**WHAT YOU WILL DO**. Every line below should be copied exactly; drop the pictures.

**DATA LINES**.
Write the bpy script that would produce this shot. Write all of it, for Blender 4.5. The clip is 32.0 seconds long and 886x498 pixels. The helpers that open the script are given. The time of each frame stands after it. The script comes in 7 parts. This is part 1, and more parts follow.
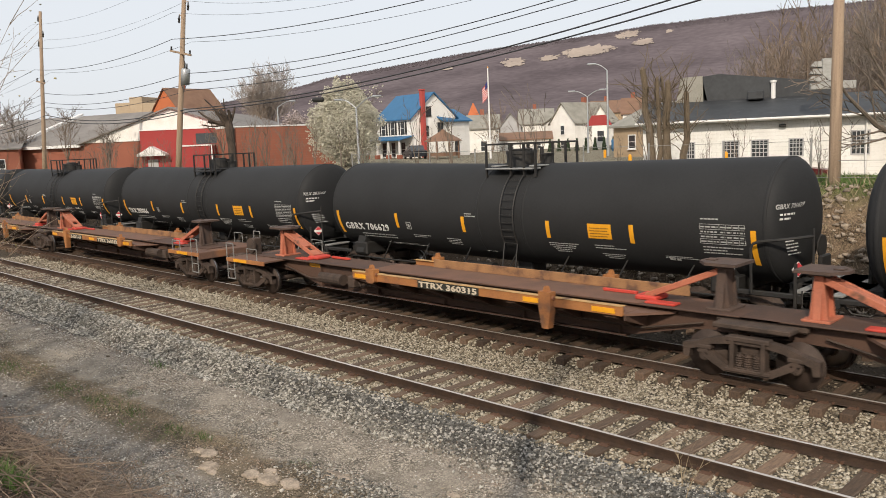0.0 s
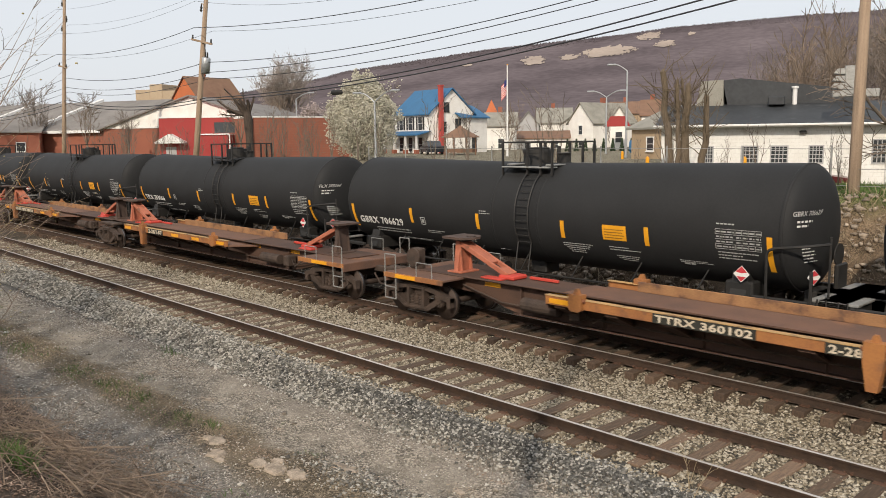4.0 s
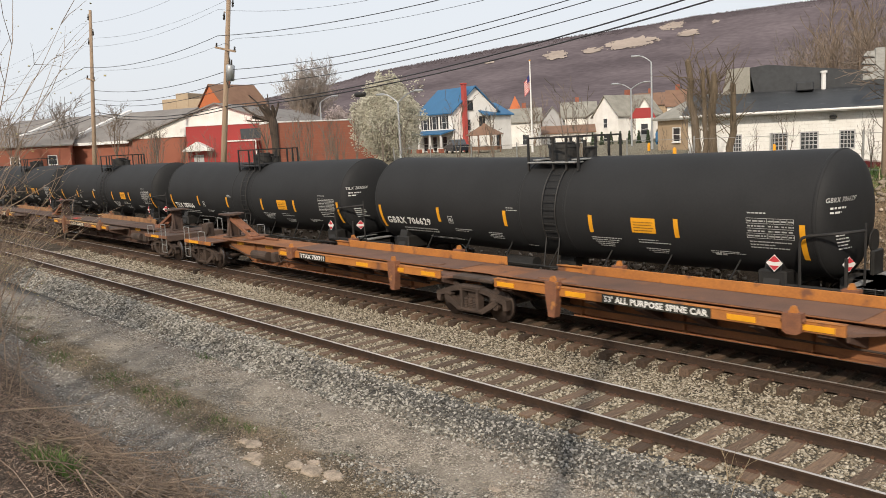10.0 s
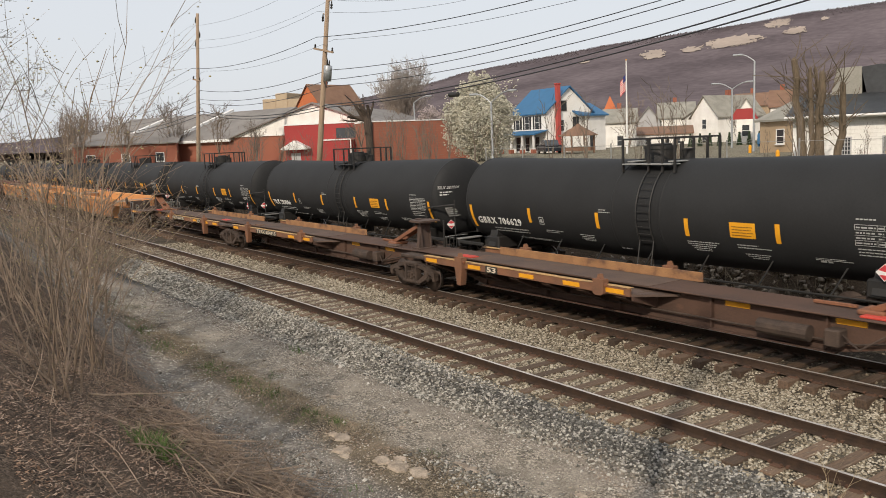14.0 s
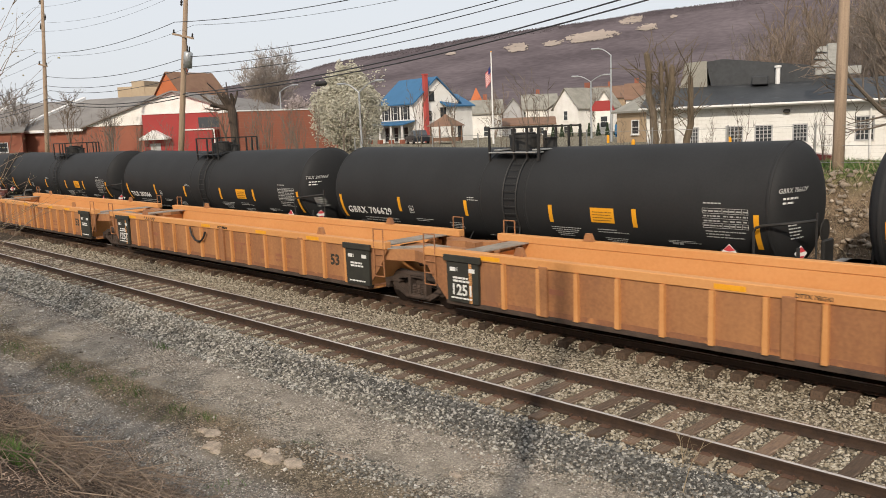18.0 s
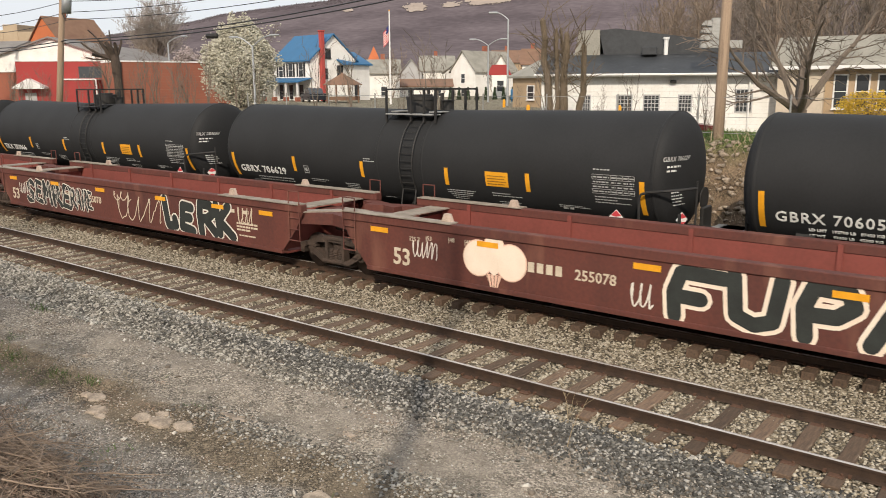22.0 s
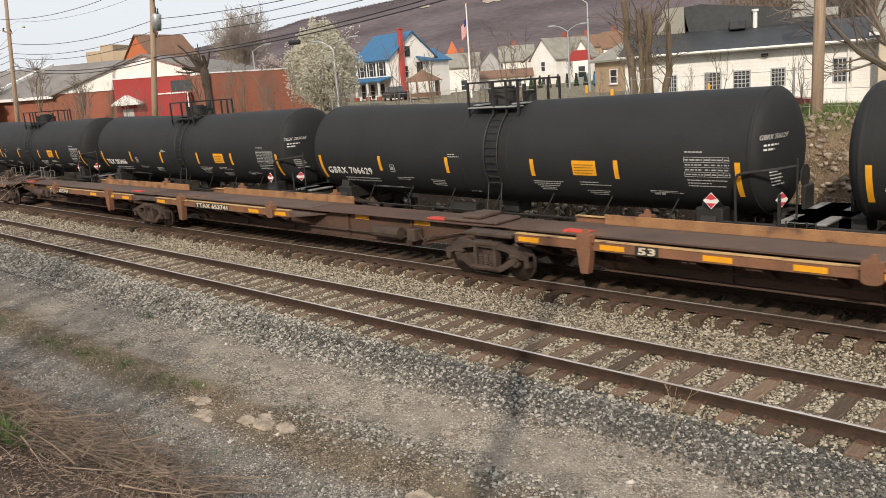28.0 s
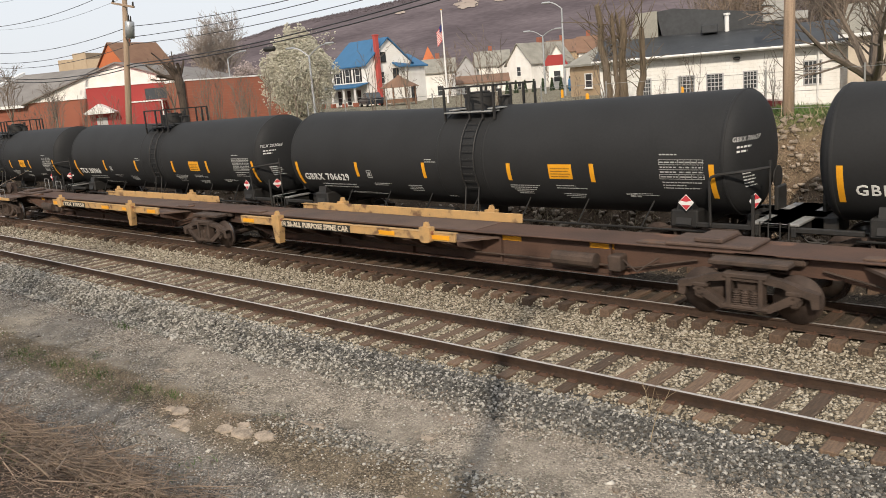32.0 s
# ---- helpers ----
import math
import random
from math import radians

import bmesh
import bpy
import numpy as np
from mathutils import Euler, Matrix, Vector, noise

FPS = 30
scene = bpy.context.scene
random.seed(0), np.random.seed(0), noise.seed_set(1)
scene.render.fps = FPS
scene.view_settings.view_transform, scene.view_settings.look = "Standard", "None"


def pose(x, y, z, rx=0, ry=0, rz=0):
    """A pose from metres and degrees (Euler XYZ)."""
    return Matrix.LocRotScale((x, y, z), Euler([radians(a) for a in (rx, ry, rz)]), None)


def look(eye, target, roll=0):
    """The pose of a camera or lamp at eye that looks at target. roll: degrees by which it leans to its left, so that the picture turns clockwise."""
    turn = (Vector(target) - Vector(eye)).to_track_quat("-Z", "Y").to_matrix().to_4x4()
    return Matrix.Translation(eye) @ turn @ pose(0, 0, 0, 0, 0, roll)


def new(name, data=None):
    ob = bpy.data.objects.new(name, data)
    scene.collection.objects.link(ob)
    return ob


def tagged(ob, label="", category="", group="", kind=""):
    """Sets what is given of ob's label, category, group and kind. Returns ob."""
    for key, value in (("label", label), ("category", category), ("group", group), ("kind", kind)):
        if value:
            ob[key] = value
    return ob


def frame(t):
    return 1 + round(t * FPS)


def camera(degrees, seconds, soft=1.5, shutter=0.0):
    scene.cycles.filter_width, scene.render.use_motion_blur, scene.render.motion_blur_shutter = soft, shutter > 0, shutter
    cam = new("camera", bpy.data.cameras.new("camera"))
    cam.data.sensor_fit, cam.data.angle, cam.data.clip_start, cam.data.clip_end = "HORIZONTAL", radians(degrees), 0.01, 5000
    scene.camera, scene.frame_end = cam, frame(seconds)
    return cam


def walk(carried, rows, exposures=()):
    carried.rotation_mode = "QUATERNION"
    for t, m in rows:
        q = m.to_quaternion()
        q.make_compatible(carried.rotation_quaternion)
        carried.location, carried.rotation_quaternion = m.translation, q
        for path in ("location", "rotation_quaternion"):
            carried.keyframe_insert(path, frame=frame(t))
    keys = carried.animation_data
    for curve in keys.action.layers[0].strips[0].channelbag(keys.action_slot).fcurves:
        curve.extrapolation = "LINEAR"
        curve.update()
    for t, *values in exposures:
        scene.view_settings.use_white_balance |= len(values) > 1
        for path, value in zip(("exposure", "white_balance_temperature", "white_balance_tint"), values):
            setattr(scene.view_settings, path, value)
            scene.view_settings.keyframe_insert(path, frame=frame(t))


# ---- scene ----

**CORRECT ANSWER**.
Write the bpy script that would produce this shot. Write all of it, for Blender 4.5. The clip is 32.0 seconds long and 886x498 pixels. The helpers that open the script are given. The time of each frame stands after it. The script comes in 7 parts. This is part 1, and more parts follow.
0.0 s
4.0 s
10.0 s
14.0 s
18.0 s
22.0 s
28.0 s
32.0 s
# ---- helpers ----
import math
import random
from math import radians

import bmesh
import bpy
import numpy as np
from mathutils import Euler, Matrix, Vector, noise

FPS = 30
scene = bpy.context.scene
random.seed(0), np.random.seed(0), noise.seed_set(1)
scene.render.fps = FPS
scene.view_settings.view_transform, scene.view_settings.look = "Standard", "None"


def pose(x, y, z, rx=0, ry=0, rz=0):
    """A pose from metres and degrees (Euler XYZ)."""
    return Matrix.LocRotScale((x, y, z), Euler([radians(a) for a in (rx, ry, rz)]), None)


def look(eye, target, roll=0):
    """The pose of a camera or lamp at eye that looks at target. roll: degrees by which it leans to its left, so that the picture turns clockwise."""
    turn = (Vector(target) - Vector(eye)).to_track_quat("-Z", "Y").to_matrix().to_4x4()
    return Matrix.Translation(eye) @ turn @ pose(0, 0, 0, 0, 0, roll)


def new(name, data=None):
    ob = bpy.data.objects.new(name, data)
    scene.collection.objects.link(ob)
    return ob


def tagged(ob, label="", category="", group="", kind=""):
    """Sets what is given of ob's label, category, group and kind. Returns ob."""
    for key, value in (("label", label), ("category", category), ("group", group), ("kind", kind)):
        if value:
            ob[key] = value
    return ob


def frame(t):
    return 1 + round(t * FPS)


def camera(degrees, seconds, soft=1.5, shutter=0.0):
    scene.cycles.filter_width, scene.render.use_motion_blur, scene.render.motion_blur_shutter = soft, shutter > 0, shutter
    cam = new("camera", bpy.data.cameras.new("camera"))
    cam.data.sensor_fit, cam.data.angle, cam.data.clip_start, cam.data.clip_end = "HORIZONTAL", radians(degrees), 0.01, 5000
    scene.camera, scene.frame_end = cam, frame(seconds)
    return cam


def walk(carried, rows, exposures=()):
    carried.rotation_mode = "QUATERNION"
    for t, m in rows:
        q = m.to_quaternion()
        q.make_compatible(carried.rotation_quaternion)
        carried.location, carried.rotation_quaternion = m.translation, q
        for path in ("location", "rotation_quaternion"):
            carried.keyframe_insert(path, frame=frame(t))
    keys = carried.animation_data
    for curve in keys.action.layers[0].strips[0].channelbag(keys.action_slot).fcurves:
        curve.extrapolation = "LINEAR"
        curve.update()
    for t, *values in exposures:
        scene.view_settings.use_white_balance |= len(values) > 1
        for path, value in zip(("exposure", "white_balance_temperature", "white_balance_tint"), values):
            setattr(scene.view_settings, path, value)
            scene.view_settings.keyframe_insert(path, frame=frame(t))


# ---- scene ----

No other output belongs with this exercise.